Always verify the specific credit policy at your target school using the College Board AP Credit Policy Search tool at apstudents.collegeboard.org. For a reference on how AP grade scores map to standard letter grades, see the grading scale reference. For other test-score calculators, see the test grade calculator.

This calculator estimates AP Computer Science Principles scores using the published College Board scoring methodology and 2025 composite cutoffs. The College Board adjusts cutoffs slightly each year; your official score may differ by one band. For the most current AP CSP documentation, consult the AP Computer Science Principles Course and Exam Description on AP Central and the College Board AP Score Scale Table. Last verified: May 2026.

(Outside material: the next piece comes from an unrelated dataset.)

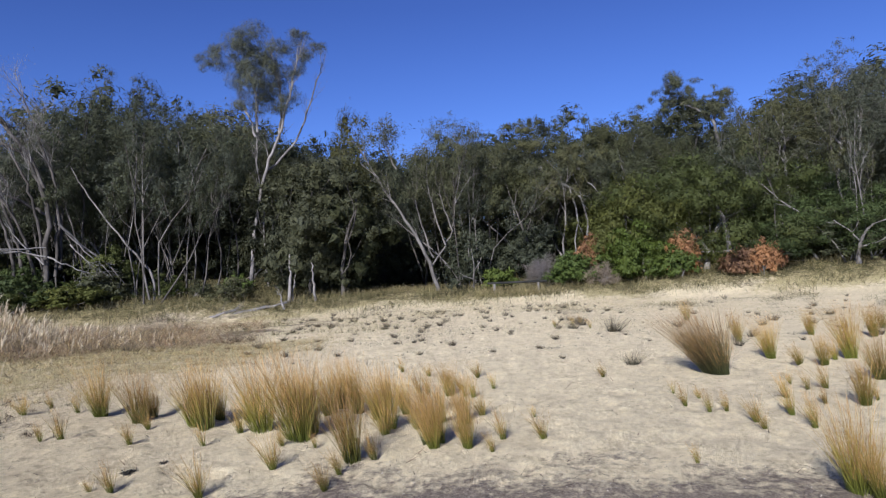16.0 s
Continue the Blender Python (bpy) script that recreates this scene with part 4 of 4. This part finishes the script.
limb_tree("bare_leaning_tree", 52.3, 33, (((0.17, 1.61), (0.18, 3.26), (0.38, 4.63), (0.11, 5.75), (-0.37, 7.16), (-1, 8.31), (-1.66, 9.04), (-2.17, 10.05), (-2.41, 10.85)),
    ((0.38, 4.63), (-0.2, 5.1), (-0.81, 5.46), (-1.41, 5.77), (-1.98, 6.36), (-2.46, 6.85), (-3.21, 7.31), (-3.92, 7.4)),
    ((-0.65, 2.26), (-0.8, 3.58), (-1.13, 4.65), (-1.41, 5.69), (-1.87, 6.41), (-2.3, 7.26), (-2.67, 8.12), (-3.41, 8.99)),
    ((-0.26, 2.24), (-0.52, 3.73), (-1.01, 4.92), (-1.62, 5.84), (-2.21, 6.2)),
    ((0.5, 2.14), (0.7, 4.33), (0.68, 6), (0.32, 7.13), (-0.01, 8.26), (-0.26, 9.39), (-0.69, 10.17)),
    ((0.2, 5.88), (-0.23, 7.16), (-0.85, 8.02), (-1.26, 8.74), (-2.06, 9.48), (-2.8, 10.22), (-3.45, 10.62)),
    ((-0.29, 7.1), (-0.98, 7.61), (-1.8, 7.93), (-2.6, 8.45), (-3.35, 8.99), (-4.01, 9.25)),
    ((-1.07, 5.92), (-1.83, 7.18), (-2.64, 7.7), (-3.61, 8.22)),
    ((0.2, 2.16), (-0.02, 3.82), (-0.17, 5.15), (-0.49, 6.34), (-1.05, 7.48), (-1.56, 8.28), (-2.63, 9.09)),
    ((0.68, 2.41), (0.88, 5.1), (0.61, 6.28), (0.29, 7.69), (0.13, 8.81)),
    ((-0.98, 2.22), (-1.03, 3.32), (-1.31, 4.44), (-1.54, 5.22), (-2.5, 5.88))), "bark", "bare grey tree of many sweeping stems and fine twigs", 0.12, twigs=13, twig_mat="dead_wood", seed=12, depth=1.0, twig_len=1.3, kinds=(5, 4), leaf="haze_twig", count=7000, size=(0.28, 0.006), clump=0.30, core=0.0, face=False)
limb_tree("dead_branch", 52.3, 32.3, (((0.66, 4.33), (1.48, 3.43), (2.51, 2.57), (3.16, 1.67)),
    ((0.91, 3.94), (1.85, 2.87), (2.61, 2.02)),
    ((1.07, 3.45), (1.96, 2.43)),
    ((0.24, 2.95), (0.89, 2.59), (1.36, 2.35), (1.73, 2.23)),
    ((0.18, 3.33), (-1.22, 3.32), (-2.84, 3.19)),
    ((0.16, 2.96), (-1.22, 3.3), (-2.31, 3.03)),
    ((0.09, 2.64), (-0.67, 3.54), (-1.17, 4.43)),
    ((-0.16, 3.03), (-0.83, 3.19), (-1.5, 3.15), (-3.24, 3.4))), "dead_wood", "fallen bleached limbs caught in a leaning tree", 0.06, twigs=4, seed=13, depth=0.7, twig_len=0.7)
limb_tree("thin_leaning_tree", 59.8, 33, (((0.0, 1.2), (0.0, 1.9), (-0.4, 2.6), (-1.4, 3.9), (-2.5, 5.6), (-3.1, 6.8)),), "twig", "thin dead stem leaning against other trees", 0.07, seed=14)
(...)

Frequently asked questions

How is the AP Computer Science Principles exam scored?
The AP Computer Science Principles exam uses a 100-point composite from two components. Section I is 70 single-select multiple-choice questions (2 hours), each worth 1 composite point for a maximum of 70. The Create performance task, submitted through the College Board digital portfolio before the exam, is scored on a 6-criteria rubric; each earned criterion is worth 1 point, and each point scales to 5 composite points for a maximum of 30. Composite = MC correct + (Create Task score x 5). The composite maps to AP scores 1 to 5 using typical cutoffs: 83 and above = 5, 70 to 82 = 4, 55 to 69 = 3, 41 to 54 = 2, below 41 = 1. The College Board adjusts these cutoffs each year based on overall exam difficulty, so they may shift by a few points.
What percent is a 5 on AP Computer Science Principles?
A score of 5 on AP Computer Science Principles requires a composite of roughly 83 to 85 or above on the 100-point scale. To reach that composite with an average Create Task score of 3 (contributing 15 composite points), a student needs roughly 68 or more of 70 MC correct. With a perfect Create Task of 6 (contributing 30 composite points), a student needs roughly 53 or more of 70 MC correct to reach a composite of 83. The AP CSP 5-rate in recent administrations has been approximately 10 to 14 percent, meaning roughly 1 in 8 test-takers earns a 5. The lower 5-rate compared to AP CS A (24 to 27 percent) reflects that AP CSP attracts a broader population including many students new to computer science.
How hard is AP Computer Science Principles?
AP Computer Science Principles is generally considered one of the more accessible AP courses because it does not require proficiency in a specific programming language and focuses on computing concepts rather than advanced code. The pass rate (scores of 3 or above) typically falls between 67 and 72 percent, slightly above the all-AP average. However, the Create Task is a sustained multi-week project that requires careful planning, and students who procrastinate often lose Create Task points that are difficult to recover with MC performance alone. The Algorithms and Programming big idea (rows on the AP CSP exam related to loops, conditionals, lists, and procedures) is the most commonly tested and the most challenging section for students without prior coding experience. Students who invest time in understanding pseudocode tracing and practicing the six Create Task rubric criteria before submission typically earn 4 or 5 rubric points on the Create Task.
What score do I need for college credit in AP Computer Science Principles?
Most colleges require a score of 3 on AP Computer Science Principles for any credit, but what that credit counts toward varies widely. Large state universities typically award 3 elective or computing-literacy credit hours for a 3 or higher. Selective CS programs at schools like Carnegie Mellon, MIT, or Georgia Tech rarely accept AP CSP credit toward major requirements. The credit more often satisfies a general education or digital literacy requirement rather than a programming prerequisite. Students planning to major in computer science should confirm whether AP CSP credit counts toward their specific degree program or only as general elective credit. Use the College Board AP Credit Policy Search tool at apstudents.collegeboard.org to check policies at specific schools.
Is AP Computer Science Principles easier than AP Computer Science A?
AP Computer Science Principles has a comparable pass rate to AP Computer Science A (both around 67 to 72 percent) but tests different skills. AP CSP covers computing concepts (algorithms, data, the internet, cybersecurity, and the societal impact of computing) without requiring proficiency in a specific language. AP CSA requires writing correct Java code on every FRQ and tests object-oriented programming, data structures, and two-dimensional arrays in depth. AP CSP is generally more accessible for students without programming experience; AP CSA is stronger preparation for college CS programs. The Create Task in AP CSP adds a project component that has no equivalent in AP CSA; it is manageable but requires consistent effort over several weeks during the school year.
When do AP Computer Science Principles scores come out?
AP Computer Science Principles scores for the May 2026 exam administration are expected to release in early to mid July 2026 through the College Board AP Score Reports portal at apscores.collegeboard.org. The 2025 AP scores released on July 7, 2025; the 2026 release should follow the same window. Create Task scores are typically included with the final AP score and are not released separately before exam day. Log in at apscores.collegeboard.org with your College Board account to view your score when it releases. International and late-testing administrations typically receive scores in late July or early August.